Fortinet researchers say it’s unclear how the driver was distributed, and they don’t they know who was behind this operation. “Observed telemetry shows that while this driver has primarily targeted at Saudi Arabia, it has also been detected in Jordan, Qatar, and the United Arab Emirates, which are the classic targets of Iranian threat actors,” the report said.
Iranian threat actors have been known to exploit Microsoft Exchange Servers to deploy additional malware, so it is possible that this driver has been employed alongside Exchange attacks. “To that point, the compilation time of the drivers is also aligned with times when Iranian threat actors were exploiting Exchange server vulnerabilities,” the researchers wrote.
At this stage, it is unclear which organizations were targeted, and what the attackers were looking for. Ciarán Walsh, associate research engineer at Tenable, says that depending on the nature of the attack and sophistication of the threat actor, it is entirely possible for a campaign to go undetected for an extended period of time like this one did. “APT1 (CommentCrew) has been noted as maintaining a presence on victim networks without detection for years during its cyberespionage campaigns,” he says.

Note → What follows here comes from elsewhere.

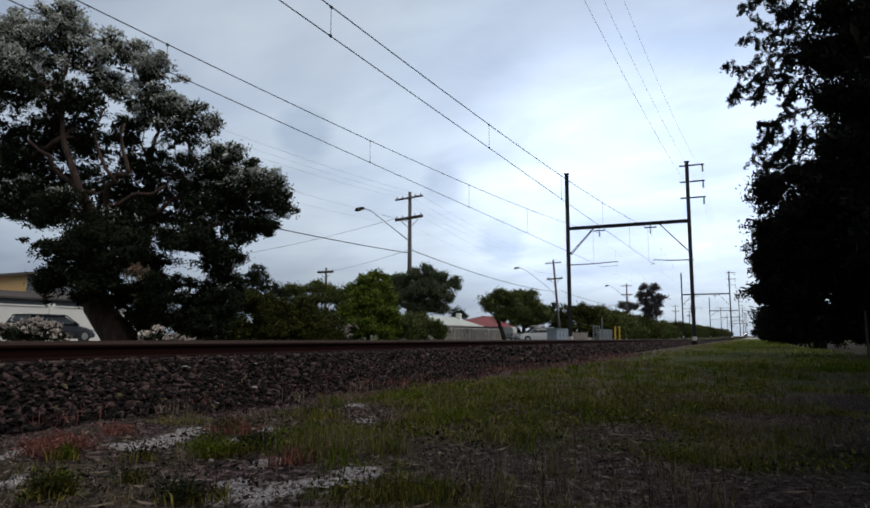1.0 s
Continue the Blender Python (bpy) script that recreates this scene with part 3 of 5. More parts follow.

Asked if he believes the time spent undetected was indicative of the sophistication of an attacker, Walsh says an attacker’s sophistication is based on a myriad of factors and also depends on the objectives of a campaign.
“In espionage, the aim would be to go undetected for however long it takes to achieve those objectives,” he says, “but in campaigns that aim to cause disruption such as Anonymous Sudan and its DDoS campaigns, being stealthy and maintaining a foothold in a target network is not a priority.”
Walsh notes that open source tools are more likely to be detected, as the security community knows of them and countermeasures and remediation techniques have been developed to counteract them.
“Custom tooling is much more difficult to detect as automated systems have little, if any, information about the tool to use as part of their detection mechanisms,” he says. “Attackers do sometimes adopt an approach of using tools already on target systems or within target networks.”
That living-off-the-land approach was used by Volt Typhoon, an APT attributed to China that Microsoft last week warned had gained access to telecom networks and other critical infrastructure targets in the US.
“Living-off-the-land allows for stealth as there is no execution of any suspicious programs or scripts, which would trigger an alert,” Walsh says. “The attackers instead use tools built into operating systems, which are less likely to trigger an alert, or even be deemed suspicious.”